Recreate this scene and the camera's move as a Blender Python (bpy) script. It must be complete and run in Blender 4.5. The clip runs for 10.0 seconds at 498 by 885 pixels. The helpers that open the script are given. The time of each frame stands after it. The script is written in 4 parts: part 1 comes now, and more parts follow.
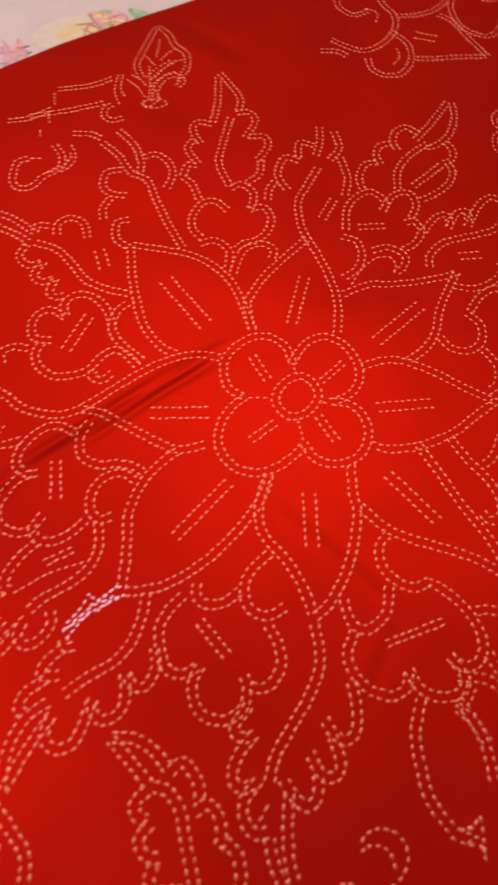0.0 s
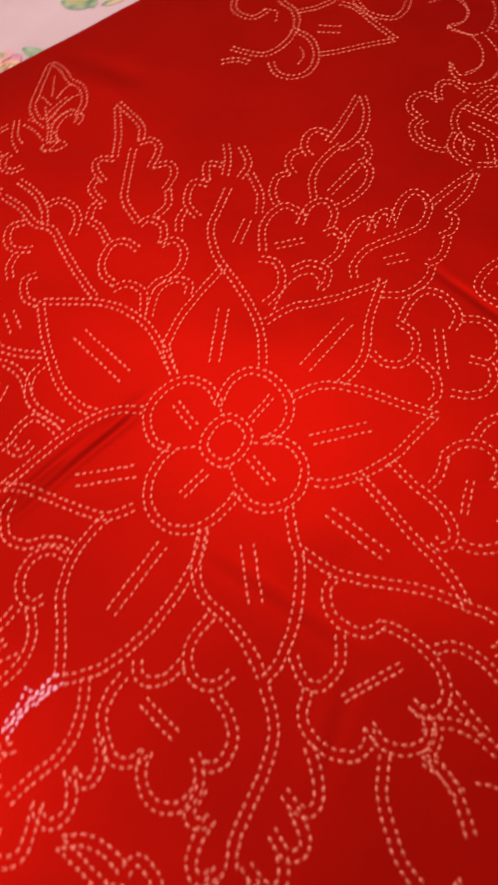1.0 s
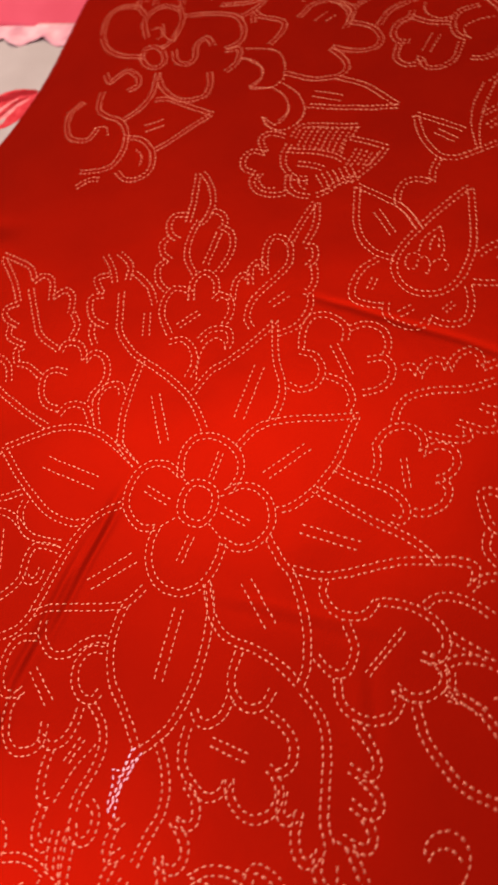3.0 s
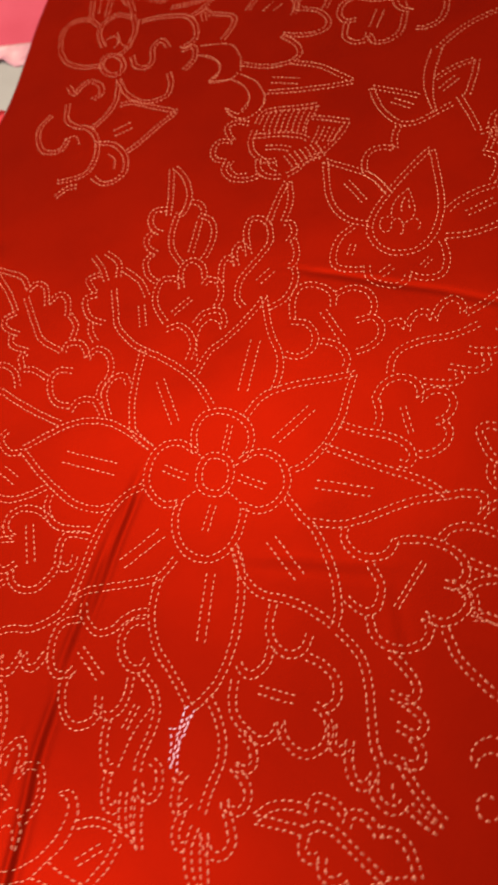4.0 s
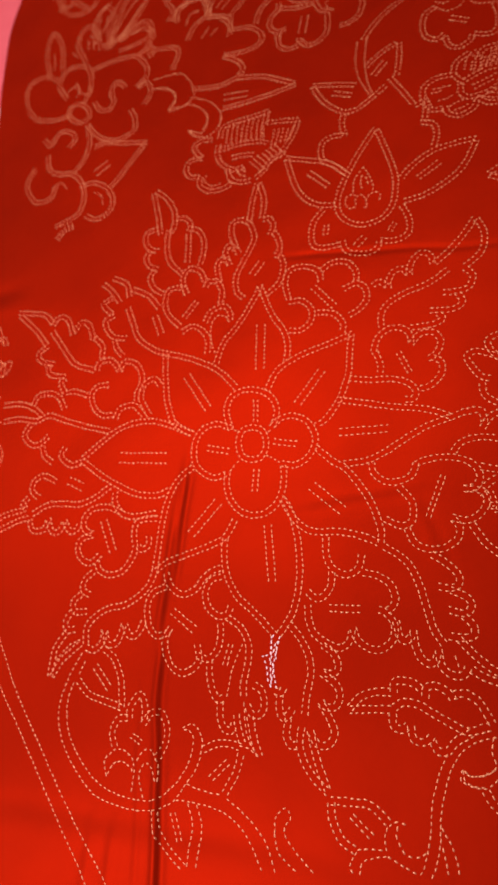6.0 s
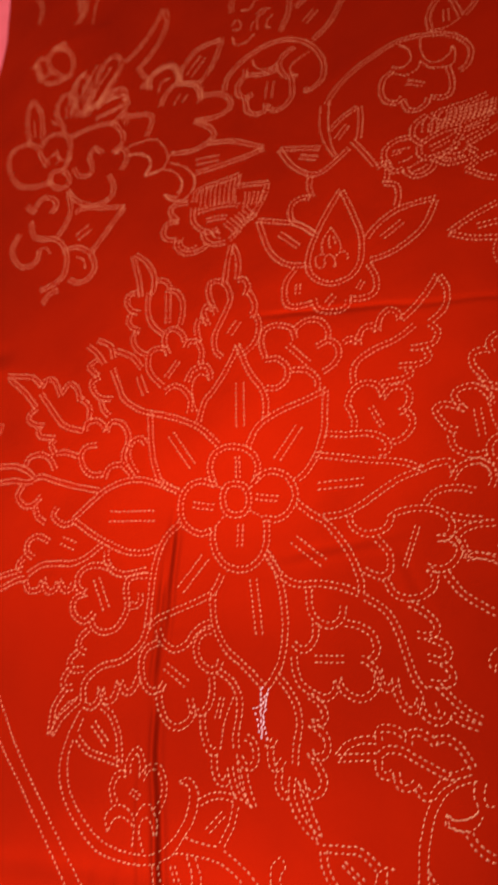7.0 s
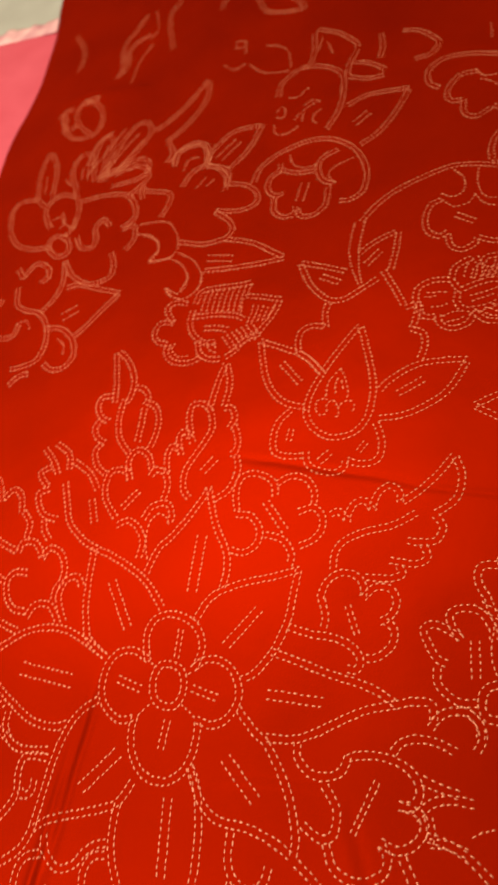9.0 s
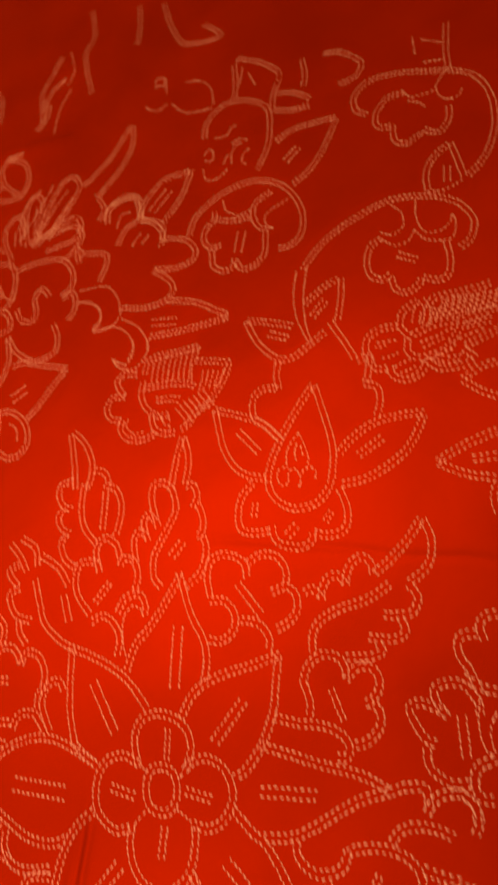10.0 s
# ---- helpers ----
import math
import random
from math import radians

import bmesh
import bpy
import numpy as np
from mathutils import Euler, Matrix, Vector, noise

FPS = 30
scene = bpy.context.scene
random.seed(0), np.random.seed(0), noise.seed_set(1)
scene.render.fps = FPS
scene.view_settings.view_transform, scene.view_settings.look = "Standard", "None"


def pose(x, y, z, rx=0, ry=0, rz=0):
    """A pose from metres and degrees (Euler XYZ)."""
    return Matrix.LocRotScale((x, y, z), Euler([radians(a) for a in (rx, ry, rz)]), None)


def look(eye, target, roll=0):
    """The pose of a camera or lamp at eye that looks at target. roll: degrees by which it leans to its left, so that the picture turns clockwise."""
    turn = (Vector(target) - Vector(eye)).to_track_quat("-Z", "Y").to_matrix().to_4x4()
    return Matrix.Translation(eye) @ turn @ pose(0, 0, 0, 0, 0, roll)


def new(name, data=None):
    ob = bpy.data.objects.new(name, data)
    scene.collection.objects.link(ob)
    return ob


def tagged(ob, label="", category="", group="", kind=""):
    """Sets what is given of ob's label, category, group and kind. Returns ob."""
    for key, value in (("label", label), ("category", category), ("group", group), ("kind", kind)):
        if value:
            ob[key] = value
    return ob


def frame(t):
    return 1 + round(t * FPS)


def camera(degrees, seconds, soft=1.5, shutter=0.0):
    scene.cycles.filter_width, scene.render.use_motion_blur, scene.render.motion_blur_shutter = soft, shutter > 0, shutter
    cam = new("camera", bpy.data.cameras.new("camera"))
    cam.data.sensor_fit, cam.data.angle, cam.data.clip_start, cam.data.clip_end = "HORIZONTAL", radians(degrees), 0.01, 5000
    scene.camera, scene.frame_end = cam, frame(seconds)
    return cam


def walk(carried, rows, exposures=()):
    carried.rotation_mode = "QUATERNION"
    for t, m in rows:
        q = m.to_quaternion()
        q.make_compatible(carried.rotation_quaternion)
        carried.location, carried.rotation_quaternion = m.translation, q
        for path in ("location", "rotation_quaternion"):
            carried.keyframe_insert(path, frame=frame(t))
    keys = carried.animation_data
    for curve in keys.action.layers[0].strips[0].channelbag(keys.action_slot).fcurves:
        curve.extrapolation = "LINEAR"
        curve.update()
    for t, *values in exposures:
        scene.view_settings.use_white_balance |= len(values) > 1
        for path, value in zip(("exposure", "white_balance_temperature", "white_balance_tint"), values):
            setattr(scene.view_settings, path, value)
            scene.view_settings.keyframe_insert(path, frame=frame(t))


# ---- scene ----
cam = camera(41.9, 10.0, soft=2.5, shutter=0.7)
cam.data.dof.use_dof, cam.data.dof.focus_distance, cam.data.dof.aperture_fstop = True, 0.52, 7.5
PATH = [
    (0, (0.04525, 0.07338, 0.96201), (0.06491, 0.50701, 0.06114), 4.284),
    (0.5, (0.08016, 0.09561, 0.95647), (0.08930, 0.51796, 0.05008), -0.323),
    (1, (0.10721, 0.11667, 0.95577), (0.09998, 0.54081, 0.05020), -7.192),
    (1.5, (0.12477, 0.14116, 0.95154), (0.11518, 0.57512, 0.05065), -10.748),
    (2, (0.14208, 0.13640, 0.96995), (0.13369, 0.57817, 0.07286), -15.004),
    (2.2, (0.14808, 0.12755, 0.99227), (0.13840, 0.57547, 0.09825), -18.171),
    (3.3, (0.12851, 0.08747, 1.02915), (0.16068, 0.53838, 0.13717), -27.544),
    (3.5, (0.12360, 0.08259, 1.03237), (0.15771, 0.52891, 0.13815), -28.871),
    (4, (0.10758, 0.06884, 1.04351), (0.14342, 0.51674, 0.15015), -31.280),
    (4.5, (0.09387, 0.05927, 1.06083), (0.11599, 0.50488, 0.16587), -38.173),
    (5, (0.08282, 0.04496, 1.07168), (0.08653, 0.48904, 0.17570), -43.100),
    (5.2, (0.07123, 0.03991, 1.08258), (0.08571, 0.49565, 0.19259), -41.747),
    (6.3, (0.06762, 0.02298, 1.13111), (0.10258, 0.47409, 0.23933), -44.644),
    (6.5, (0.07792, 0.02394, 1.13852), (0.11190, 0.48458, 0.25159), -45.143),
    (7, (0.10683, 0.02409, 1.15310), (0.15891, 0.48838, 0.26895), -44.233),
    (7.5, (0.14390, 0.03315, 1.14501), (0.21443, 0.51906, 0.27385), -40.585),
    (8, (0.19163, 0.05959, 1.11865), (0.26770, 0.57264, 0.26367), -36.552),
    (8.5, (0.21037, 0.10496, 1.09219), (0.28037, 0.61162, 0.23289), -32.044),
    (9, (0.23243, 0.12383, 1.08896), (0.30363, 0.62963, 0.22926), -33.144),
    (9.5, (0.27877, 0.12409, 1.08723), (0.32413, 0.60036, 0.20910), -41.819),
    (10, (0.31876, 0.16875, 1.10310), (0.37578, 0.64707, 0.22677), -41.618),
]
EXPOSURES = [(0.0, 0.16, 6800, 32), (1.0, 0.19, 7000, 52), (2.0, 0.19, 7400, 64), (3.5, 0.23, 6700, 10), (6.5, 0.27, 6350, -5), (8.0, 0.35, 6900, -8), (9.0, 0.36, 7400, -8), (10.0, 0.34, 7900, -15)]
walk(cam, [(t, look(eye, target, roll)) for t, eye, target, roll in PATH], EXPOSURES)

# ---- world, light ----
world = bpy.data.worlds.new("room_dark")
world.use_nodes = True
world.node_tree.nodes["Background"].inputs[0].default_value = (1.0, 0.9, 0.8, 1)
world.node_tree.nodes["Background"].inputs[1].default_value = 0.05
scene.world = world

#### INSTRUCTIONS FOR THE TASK
Copy each line above precisely, dropping the pictures.

#### SOLUTION
Recreate this scene and the camera's move as a Blender Python (bpy) script. It must be complete and run in Blender 4.5. The clip runs for 10.0 seconds at 498 by 885 pixels. The helpers that open the script are given. The time of each frame stands after it. The script is written in 4 parts: part 1 comes now, and more parts follow.
0.0 s
1.0 s
3.0 s
4.0 s
6.0 s
7.0 s
9.0 s
10.0 s
# ---- helpers ----
import math
import random
from math import radians

import bmesh
import bpy
import numpy as np
from mathutils import Euler, Matrix, Vector, noise

FPS = 30
scene = bpy.context.scene
random.seed(0), np.random.seed(0), noise.seed_set(1)
scene.render.fps = FPS
scene.view_settings.view_transform, scene.view_settings.look = "Standard", "None"


def pose(x, y, z, rx=0, ry=0, rz=0):
    """A pose from metres and degrees (Euler XYZ)."""
    return Matrix.LocRotScale((x, y, z), Euler([radians(a) for a in (rx, ry, rz)]), None)


def look(eye, target, roll=0):
    """The pose of a camera or lamp at eye that looks at target. roll: degrees by which it leans to its left, so that the picture turns clockwise."""
    turn = (Vector(target) - Vector(eye)).to_track_quat("-Z", "Y").to_matrix().to_4x4()
    return Matrix.Translation(eye) @ turn @ pose(0, 0, 0, 0, 0, roll)


def new(name, data=None):
    ob = bpy.data.objects.new(name, data)
    scene.collection.objects.link(ob)
    return ob


def tagged(ob, label="", category="", group="", kind=""):
    """Sets what is given of ob's label, category, group and kind. Returns ob."""
    for key, value in (("label", label), ("category", category), ("group", group), ("kind", kind)):
        if value:
            ob[key] = value
    return ob


def frame(t):
    return 1 + round(t * FPS)


def camera(degrees, seconds, soft=1.5, shutter=0.0):
    scene.cycles.filter_width, scene.render.use_motion_blur, scene.render.motion_blur_shutter = soft, shutter > 0, shutter
    cam = new("camera", bpy.data.cameras.new("camera"))
    cam.data.sensor_fit, cam.data.angle, cam.data.clip_start, cam.data.clip_end = "HORIZONTAL", radians(degrees), 0.01, 5000
    scene.camera, scene.frame_end = cam, frame(seconds)
    return cam


def walk(carried, rows, exposures=()):
    carried.rotation_mode = "QUATERNION"
    for t, m in rows:
        q = m.to_quaternion()
        q.make_compatible(carried.rotation_quaternion)
        carried.location, carried.rotation_quaternion = m.translation, q
        for path in ("location", "rotation_quaternion"):
            carried.keyframe_insert(path, frame=frame(t))
    keys = carried.animation_data
    for curve in keys.action.layers[0].strips[0].channelbag(keys.action_slot).fcurves:
        curve.extrapolation = "LINEAR"
        curve.update()
    for t, *values in exposures:
        scene.view_settings.use_white_balance |= len(values) > 1
        for path, value in zip(("exposure", "white_balance_temperature", "white_balance_tint"), values):
            setattr(scene.view_settings, path, value)
            scene.view_settings.keyframe_insert(path, frame=frame(t))


# ---- scene ----
cam = camera(41.9, 10.0, soft=2.5, shutter=0.7)
cam.data.dof.use_dof, cam.data.dof.focus_distance, cam.data.dof.aperture_fstop = True, 0.52, 7.5
PATH = [
    (0, (0.04525, 0.07338, 0.96201), (0.06491, 0.50701, 0.06114), 4.284),
    (0.5, (0.08016, 0.09561, 0.95647), (0.08930, 0.51796, 0.05008), -0.323),
    (1, (0.10721, 0.11667, 0.95577), (0.09998, 0.54081, 0.05020), -7.192),
    (1.5, (0.12477, 0.14116, 0.95154), (0.11518, 0.57512, 0.05065), -10.748),
    (2, (0.14208, 0.13640, 0.96995), (0.13369, 0.57817, 0.07286), -15.004),
    (2.2, (0.14808, 0.12755, 0.99227), (0.13840, 0.57547, 0.09825), -18.171),
    (3.3, (0.12851, 0.08747, 1.02915), (0.16068, 0.53838, 0.13717), -27.544),
    (3.5, (0.12360, 0.08259, 1.03237), (0.15771, 0.52891, 0.13815), -28.871),
    (4, (0.10758, 0.06884, 1.04351), (0.14342, 0.51674, 0.15015), -31.280),
    (4.5, (0.09387, 0.05927, 1.06083), (0.11599, 0.50488, 0.16587), -38.173),
    (5, (0.08282, 0.04496, 1.07168), (0.08653, 0.48904, 0.17570), -43.100),
    (5.2, (0.07123, 0.03991, 1.08258), (0.08571, 0.49565, 0.19259), -41.747),
    (6.3, (0.06762, 0.02298, 1.13111), (0.10258, 0.47409, 0.23933), -44.644),
    (6.5, (0.07792, 0.02394, 1.13852), (0.11190, 0.48458, 0.25159), -45.143),
    (7, (0.10683, 0.02409, 1.15310), (0.15891, 0.48838, 0.26895), -44.233),
    (7.5, (0.14390, 0.03315, 1.14501), (0.21443, 0.51906, 0.27385), -40.585),
    (8, (0.19163, 0.05959, 1.11865), (0.26770, 0.57264, 0.26367), -36.552),
    (8.5, (0.21037, 0.10496, 1.09219), (0.28037, 0.61162, 0.23289), -32.044),
    (9, (0.23243, 0.12383, 1.08896), (0.30363, 0.62963, 0.22926), -33.144),
    (9.5, (0.27877, 0.12409, 1.08723), (0.32413, 0.60036, 0.20910), -41.819),
    (10, (0.31876, 0.16875, 1.10310), (0.37578, 0.64707, 0.22677), -41.618),
]
EXPOSURES = [(0.0, 0.16, 6800, 32), (1.0, 0.19, 7000, 52), (2.0, 0.19, 7400, 64), (3.5, 0.23, 6700, 10), (6.5, 0.27, 6350, -5), (8.0, 0.35, 6900, -8), (9.0, 0.36, 7400, -8), (10.0, 0.34, 7900, -15)]
walk(cam, [(t, look(eye, target, roll)) for t, eye, target, roll in PATH], EXPOSURES)

# ---- world, light ----
world = bpy.data.worlds.new("room_dark")
world.use_nodes = True
world.node_tree.nodes["Background"].inputs[0].default_value = (1.0, 0.9, 0.8, 1)
world.node_tree.nodes["Background"].inputs[1].default_value = 0.05
scene.world = world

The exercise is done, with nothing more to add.